= AIM OF THE TASK =
Exactly the lines from the line with "Continue the Blender" to the line with "0.014))), 4, 0.8)" should be extracted, both included, with no other lines.

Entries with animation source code
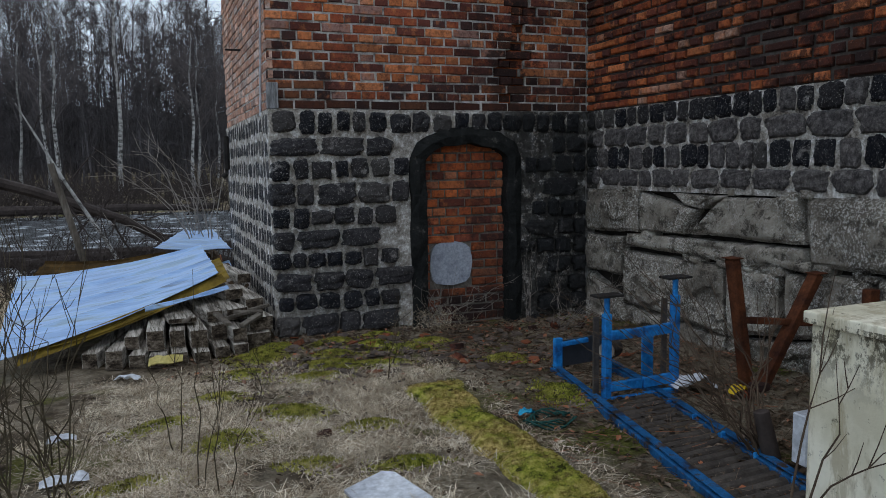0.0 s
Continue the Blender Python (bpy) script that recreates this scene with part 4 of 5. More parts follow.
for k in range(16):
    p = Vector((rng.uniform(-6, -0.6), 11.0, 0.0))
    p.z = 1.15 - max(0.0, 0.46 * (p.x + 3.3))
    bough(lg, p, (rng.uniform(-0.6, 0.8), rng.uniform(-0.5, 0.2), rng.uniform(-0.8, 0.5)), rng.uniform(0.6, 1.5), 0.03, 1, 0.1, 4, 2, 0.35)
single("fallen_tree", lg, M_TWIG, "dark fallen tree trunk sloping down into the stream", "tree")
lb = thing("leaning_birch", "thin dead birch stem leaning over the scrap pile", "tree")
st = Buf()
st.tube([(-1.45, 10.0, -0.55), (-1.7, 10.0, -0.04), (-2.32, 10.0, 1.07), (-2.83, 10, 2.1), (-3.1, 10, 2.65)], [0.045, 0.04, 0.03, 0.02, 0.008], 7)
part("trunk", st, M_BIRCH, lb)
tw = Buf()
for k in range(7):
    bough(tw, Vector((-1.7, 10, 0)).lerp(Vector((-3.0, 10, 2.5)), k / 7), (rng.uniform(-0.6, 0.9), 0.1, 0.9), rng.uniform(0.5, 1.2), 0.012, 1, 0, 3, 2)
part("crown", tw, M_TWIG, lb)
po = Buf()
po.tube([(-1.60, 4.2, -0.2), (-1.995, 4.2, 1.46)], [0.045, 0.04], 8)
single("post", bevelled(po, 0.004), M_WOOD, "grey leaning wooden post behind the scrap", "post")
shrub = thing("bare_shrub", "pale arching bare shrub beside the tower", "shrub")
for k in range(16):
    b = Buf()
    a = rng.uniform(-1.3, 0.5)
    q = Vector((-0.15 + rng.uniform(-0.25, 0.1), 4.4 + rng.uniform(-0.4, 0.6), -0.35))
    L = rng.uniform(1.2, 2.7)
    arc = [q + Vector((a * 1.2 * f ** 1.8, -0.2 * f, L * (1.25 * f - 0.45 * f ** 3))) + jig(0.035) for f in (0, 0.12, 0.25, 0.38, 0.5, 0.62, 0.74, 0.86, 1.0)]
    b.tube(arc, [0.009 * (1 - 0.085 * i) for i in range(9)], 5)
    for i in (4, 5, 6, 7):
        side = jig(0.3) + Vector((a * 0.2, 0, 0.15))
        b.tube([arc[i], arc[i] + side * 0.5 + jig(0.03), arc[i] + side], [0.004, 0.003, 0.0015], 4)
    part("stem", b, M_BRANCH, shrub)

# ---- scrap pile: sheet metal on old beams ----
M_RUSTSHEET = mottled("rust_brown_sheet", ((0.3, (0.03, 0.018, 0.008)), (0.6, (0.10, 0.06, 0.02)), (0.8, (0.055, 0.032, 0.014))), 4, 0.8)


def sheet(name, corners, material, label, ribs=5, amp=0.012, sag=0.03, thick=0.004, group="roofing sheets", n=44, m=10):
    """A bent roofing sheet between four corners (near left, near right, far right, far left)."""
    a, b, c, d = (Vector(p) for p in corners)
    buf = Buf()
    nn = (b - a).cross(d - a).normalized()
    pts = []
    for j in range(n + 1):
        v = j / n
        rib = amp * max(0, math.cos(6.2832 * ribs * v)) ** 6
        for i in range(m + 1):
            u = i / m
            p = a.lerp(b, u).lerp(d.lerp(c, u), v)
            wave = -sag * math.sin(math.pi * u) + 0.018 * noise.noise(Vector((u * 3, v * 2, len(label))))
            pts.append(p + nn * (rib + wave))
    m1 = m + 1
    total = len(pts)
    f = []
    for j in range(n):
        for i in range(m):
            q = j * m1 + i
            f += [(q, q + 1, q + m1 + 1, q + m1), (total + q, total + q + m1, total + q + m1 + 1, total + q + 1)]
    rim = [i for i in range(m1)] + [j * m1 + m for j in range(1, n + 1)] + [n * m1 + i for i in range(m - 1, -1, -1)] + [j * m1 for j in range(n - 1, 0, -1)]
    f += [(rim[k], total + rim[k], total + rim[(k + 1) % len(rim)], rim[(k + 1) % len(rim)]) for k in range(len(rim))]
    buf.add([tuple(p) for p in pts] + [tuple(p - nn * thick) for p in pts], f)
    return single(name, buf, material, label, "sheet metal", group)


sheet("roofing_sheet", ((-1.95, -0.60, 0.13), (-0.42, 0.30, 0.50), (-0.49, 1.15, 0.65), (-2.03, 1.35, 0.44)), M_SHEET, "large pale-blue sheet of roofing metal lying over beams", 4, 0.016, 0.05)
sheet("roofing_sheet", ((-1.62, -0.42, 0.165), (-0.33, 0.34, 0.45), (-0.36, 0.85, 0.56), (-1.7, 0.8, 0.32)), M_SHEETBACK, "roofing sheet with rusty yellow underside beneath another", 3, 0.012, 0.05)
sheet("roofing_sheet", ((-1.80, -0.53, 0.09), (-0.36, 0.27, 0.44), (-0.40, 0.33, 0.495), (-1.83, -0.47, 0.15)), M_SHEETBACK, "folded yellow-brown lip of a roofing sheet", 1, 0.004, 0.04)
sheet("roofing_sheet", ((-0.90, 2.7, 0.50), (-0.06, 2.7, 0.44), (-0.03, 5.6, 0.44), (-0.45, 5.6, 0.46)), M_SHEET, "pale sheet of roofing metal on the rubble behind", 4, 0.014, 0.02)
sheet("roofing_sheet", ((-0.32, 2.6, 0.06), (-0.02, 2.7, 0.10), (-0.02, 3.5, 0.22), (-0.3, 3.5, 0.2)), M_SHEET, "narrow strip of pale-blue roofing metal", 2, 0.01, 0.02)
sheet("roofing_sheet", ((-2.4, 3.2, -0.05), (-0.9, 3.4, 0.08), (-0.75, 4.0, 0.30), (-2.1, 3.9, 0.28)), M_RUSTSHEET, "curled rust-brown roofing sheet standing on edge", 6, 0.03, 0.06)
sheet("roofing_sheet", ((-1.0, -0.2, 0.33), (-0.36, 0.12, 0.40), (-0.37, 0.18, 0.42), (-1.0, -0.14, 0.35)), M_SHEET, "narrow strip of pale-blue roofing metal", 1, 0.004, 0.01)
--
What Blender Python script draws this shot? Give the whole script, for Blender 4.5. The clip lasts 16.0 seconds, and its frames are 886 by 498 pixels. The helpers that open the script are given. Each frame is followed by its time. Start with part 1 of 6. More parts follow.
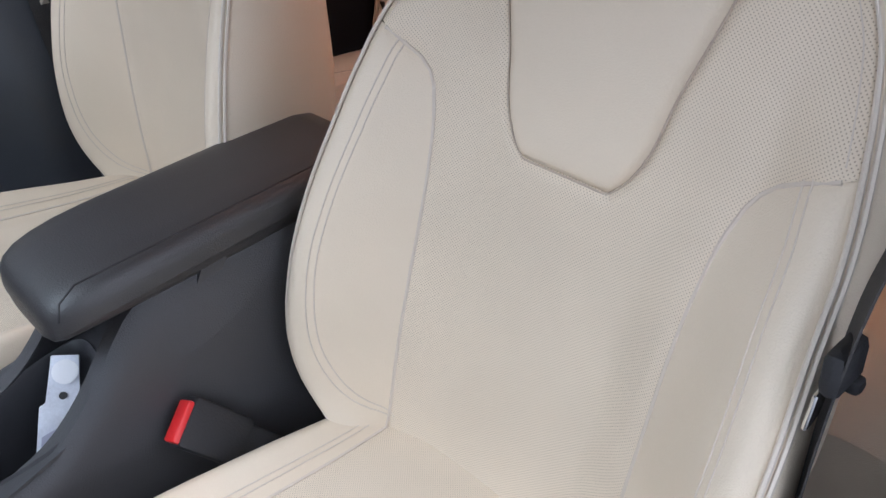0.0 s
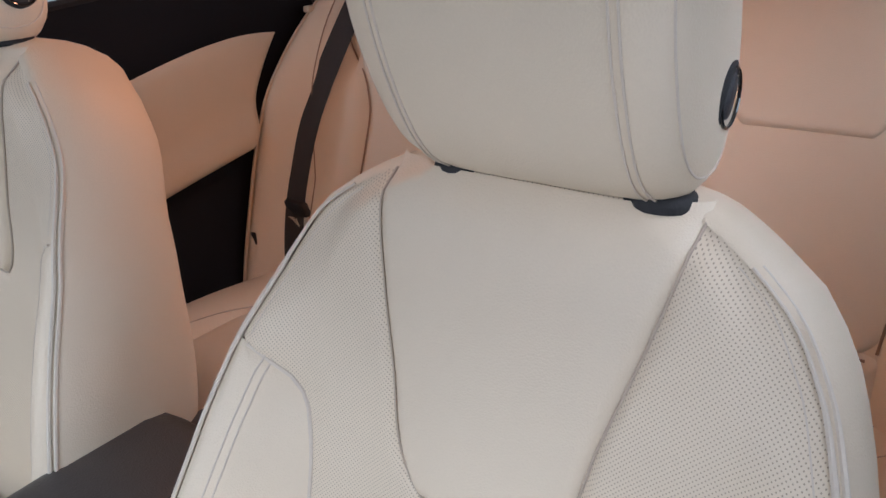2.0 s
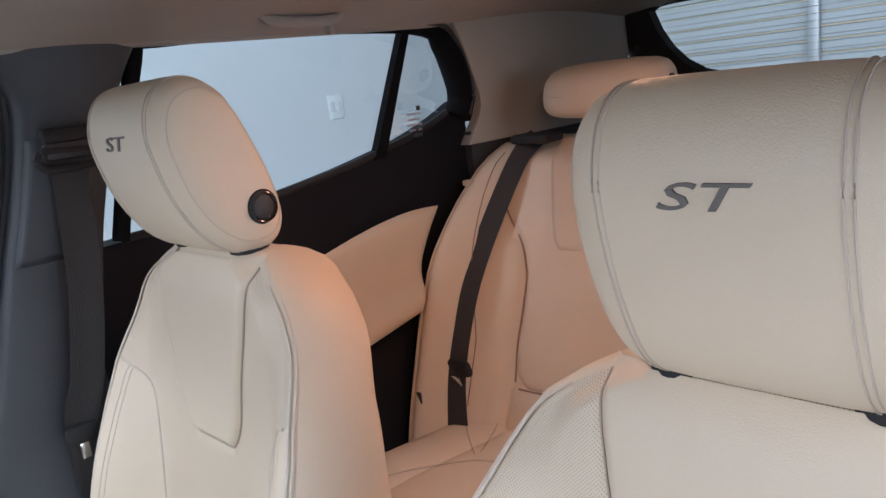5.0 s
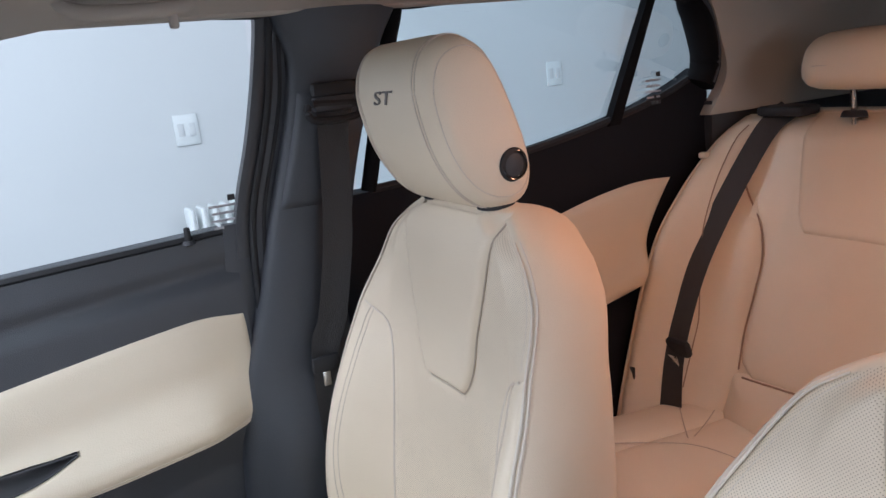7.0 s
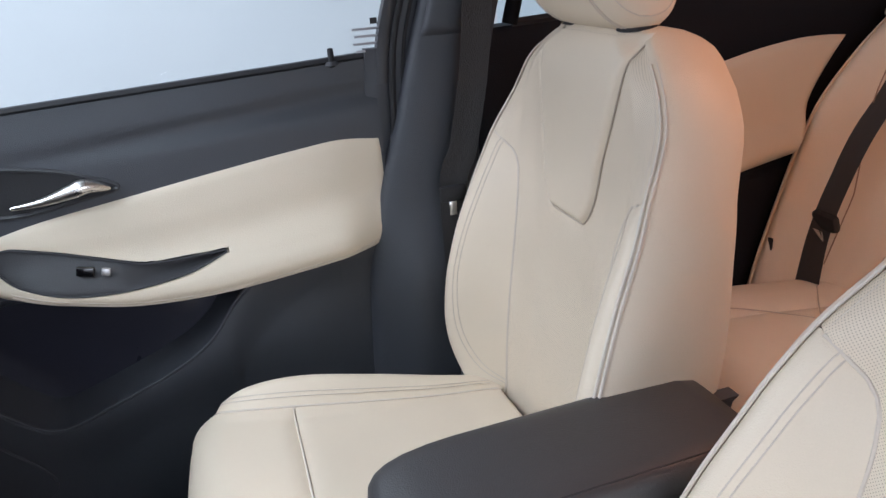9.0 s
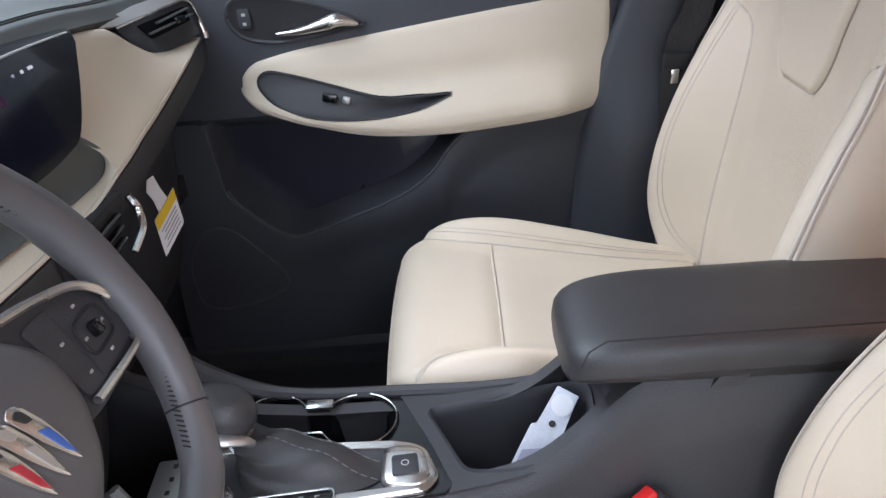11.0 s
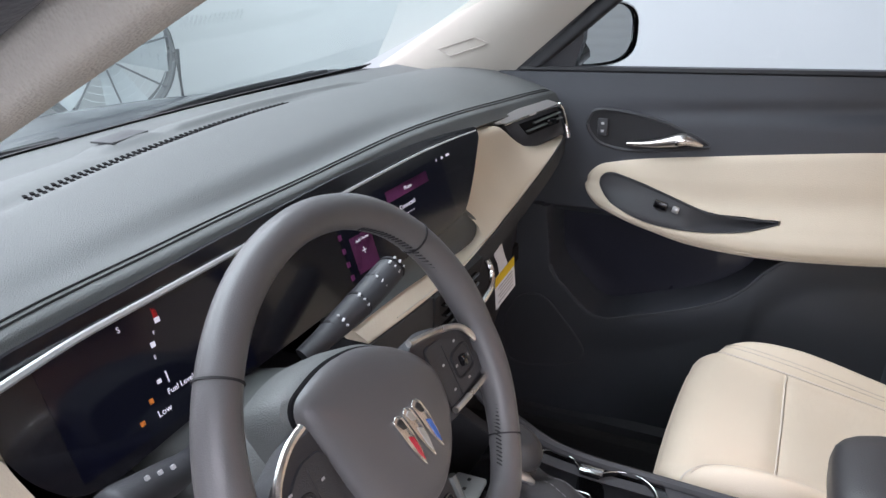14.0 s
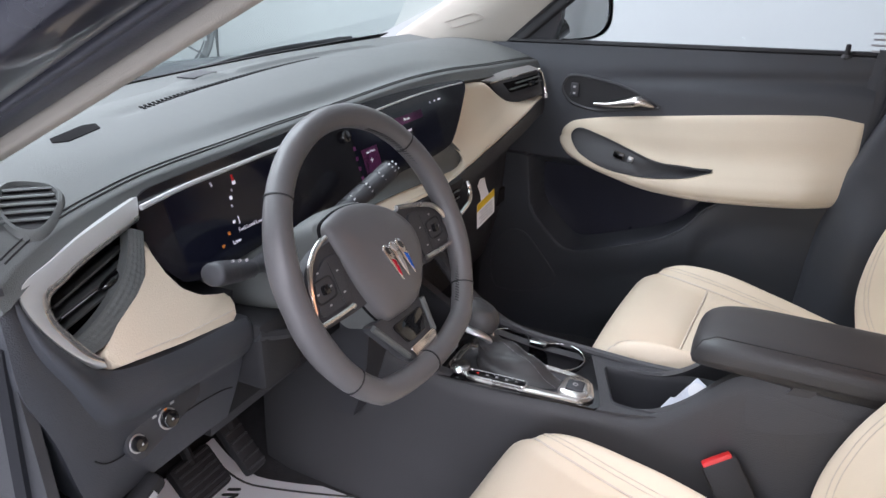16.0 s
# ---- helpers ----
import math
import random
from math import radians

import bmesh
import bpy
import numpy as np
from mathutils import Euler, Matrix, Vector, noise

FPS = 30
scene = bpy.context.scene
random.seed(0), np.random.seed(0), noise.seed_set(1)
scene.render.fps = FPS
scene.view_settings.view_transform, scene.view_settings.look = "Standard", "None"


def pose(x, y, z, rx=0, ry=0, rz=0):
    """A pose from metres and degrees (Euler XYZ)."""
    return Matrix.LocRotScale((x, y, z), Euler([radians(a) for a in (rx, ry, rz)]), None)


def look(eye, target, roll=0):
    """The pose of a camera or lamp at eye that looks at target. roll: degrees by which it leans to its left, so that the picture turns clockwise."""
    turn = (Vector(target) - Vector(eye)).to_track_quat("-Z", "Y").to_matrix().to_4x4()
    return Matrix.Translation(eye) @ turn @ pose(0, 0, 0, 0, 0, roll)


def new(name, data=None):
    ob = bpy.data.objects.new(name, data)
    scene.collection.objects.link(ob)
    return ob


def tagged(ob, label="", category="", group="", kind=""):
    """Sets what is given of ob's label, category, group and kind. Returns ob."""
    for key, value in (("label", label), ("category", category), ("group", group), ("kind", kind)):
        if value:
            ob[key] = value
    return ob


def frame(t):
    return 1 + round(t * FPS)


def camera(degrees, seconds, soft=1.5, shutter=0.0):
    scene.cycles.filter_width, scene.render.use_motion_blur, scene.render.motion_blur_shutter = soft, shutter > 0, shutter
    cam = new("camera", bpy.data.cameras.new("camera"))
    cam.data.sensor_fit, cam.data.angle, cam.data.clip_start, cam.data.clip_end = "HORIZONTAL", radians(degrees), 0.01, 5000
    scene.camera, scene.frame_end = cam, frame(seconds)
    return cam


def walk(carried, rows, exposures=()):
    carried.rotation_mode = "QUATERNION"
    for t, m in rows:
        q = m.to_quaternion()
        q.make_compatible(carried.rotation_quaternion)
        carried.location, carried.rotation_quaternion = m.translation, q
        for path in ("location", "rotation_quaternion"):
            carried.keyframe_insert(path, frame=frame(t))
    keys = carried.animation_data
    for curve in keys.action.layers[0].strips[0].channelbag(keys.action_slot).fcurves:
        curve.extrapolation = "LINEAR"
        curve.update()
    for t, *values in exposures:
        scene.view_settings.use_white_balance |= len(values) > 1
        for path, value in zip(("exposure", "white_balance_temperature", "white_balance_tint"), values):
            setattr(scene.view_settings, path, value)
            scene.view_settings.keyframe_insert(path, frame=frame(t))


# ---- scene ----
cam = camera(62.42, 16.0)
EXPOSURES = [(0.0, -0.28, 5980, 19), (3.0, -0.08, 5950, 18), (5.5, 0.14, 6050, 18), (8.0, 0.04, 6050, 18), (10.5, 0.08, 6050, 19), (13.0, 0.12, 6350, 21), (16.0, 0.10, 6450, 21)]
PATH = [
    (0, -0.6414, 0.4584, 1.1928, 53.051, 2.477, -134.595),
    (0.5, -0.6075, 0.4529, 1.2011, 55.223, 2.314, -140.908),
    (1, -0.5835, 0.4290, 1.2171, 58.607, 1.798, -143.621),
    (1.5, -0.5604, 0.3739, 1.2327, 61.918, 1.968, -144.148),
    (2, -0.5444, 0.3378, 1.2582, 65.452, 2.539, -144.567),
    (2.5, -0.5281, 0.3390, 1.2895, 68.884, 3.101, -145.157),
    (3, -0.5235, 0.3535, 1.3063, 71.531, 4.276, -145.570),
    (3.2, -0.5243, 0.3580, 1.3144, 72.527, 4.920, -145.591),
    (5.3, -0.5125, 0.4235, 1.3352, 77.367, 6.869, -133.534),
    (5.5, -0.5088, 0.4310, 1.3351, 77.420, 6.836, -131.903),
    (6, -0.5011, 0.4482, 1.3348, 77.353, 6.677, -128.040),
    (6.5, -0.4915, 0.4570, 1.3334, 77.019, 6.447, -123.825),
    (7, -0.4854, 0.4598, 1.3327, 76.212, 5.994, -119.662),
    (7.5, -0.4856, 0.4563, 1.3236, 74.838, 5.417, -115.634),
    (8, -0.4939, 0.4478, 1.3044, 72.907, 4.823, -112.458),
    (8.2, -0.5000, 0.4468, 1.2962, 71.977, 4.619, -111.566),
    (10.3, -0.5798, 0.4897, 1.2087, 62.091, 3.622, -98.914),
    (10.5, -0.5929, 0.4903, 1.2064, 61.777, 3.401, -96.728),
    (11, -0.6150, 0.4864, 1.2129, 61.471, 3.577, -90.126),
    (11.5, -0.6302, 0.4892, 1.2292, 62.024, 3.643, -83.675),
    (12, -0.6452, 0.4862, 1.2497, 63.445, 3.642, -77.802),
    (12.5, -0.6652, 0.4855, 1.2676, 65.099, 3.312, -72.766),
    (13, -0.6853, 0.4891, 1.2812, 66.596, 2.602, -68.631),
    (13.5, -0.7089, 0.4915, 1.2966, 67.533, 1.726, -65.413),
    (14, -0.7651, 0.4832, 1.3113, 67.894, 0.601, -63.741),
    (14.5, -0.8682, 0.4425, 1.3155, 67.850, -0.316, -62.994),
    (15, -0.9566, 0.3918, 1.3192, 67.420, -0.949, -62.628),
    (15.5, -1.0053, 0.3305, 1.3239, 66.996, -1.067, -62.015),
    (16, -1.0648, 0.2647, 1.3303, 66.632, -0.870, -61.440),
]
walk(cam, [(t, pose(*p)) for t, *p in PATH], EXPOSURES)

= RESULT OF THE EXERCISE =
Continue the Blender Python (bpy) script that recreates this scene with part 4 of 5. More parts follow.
for k in range(16):
    p = Vector((rng.uniform(-6, -0.6), 11.0, 0.0))
    p.z = 1.15 - max(0.0, 0.46 * (p.x + 3.3))
    bough(lg, p, (rng.uniform(-0.6, 0.8), rng.uniform(-0.5, 0.2), rng.uniform(-0.8, 0.5)), rng.uniform(0.6, 1.5), 0.03, 1, 0.1, 4, 2, 0.35)
single("fallen_tree", lg, M_TWIG, "dark fallen tree trunk sloping down into the stream", "tree")
lb = thing("leaning_birch", "thin dead birch stem leaning over the scrap pile", "tree")
st = Buf()
st.tube([(-1.45, 10.0, -0.55), (-1.7, 10.0, -0.04), (-2.32, 10.0, 1.07), (-2.83, 10, 2.1), (-3.1, 10, 2.65)], [0.045, 0.04, 0.03, 0.02, 0.008], 7)
part("trunk", st, M_BIRCH, lb)
tw = Buf()
for k in range(7):
    bough(tw, Vector((-1.7, 10, 0)).lerp(Vector((-3.0, 10, 2.5)), k / 7), (rng.uniform(-0.6, 0.9), 0.1, 0.9), rng.uniform(0.5, 1.2), 0.012, 1, 0, 3, 2)
part("crown", tw, M_TWIG, lb)
po = Buf()
po.tube([(-1.60, 4.2, -0.2), (-1.995, 4.2, 1.46)], [0.045, 0.04], 8)
single("post", bevelled(po, 0.004), M_WOOD, "grey leaning wooden post behind the scrap", "post")
shrub = thing("bare_shrub", "pale arching bare shrub beside the tower", "shrub")
for k in range(16):
    b = Buf()
    a = rng.uniform(-1.3, 0.5)
    q = Vector((-0.15 + rng.uniform(-0.25, 0.1), 4.4 + rng.uniform(-0.4, 0.6), -0.35))
    L = rng.uniform(1.2, 2.7)
    arc = [q + Vector((a * 1.2 * f ** 1.8, -0.2 * f, L * (1.25 * f - 0.45 * f ** 3))) + jig(0.035) for f in (0, 0.12, 0.25, 0.38, 0.5, 0.62, 0.74, 0.86, 1.0)]
    b.tube(arc, [0.009 * (1 - 0.085 * i) for i in range(9)], 5)
    for i in (4, 5, 6, 7):
        side = jig(0.3) + Vector((a * 0.2, 0, 0.15))
        b.tube([arc[i], arc[i] + side * 0.5 + jig(0.03), arc[i] + side], [0.004, 0.003, 0.0015], 4)
    part("stem", b, M_BRANCH, shrub)

# ---- scrap pile: sheet metal on old beams ----
M_RUSTSHEET = mottled("rust_brown_sheet", ((0.3, (0.03, 0.018, 0.008)), (0.6, (0.10, 0.06, 0.02)), (0.8, (0.055, 0.032, 0.014))), 4, 0.8)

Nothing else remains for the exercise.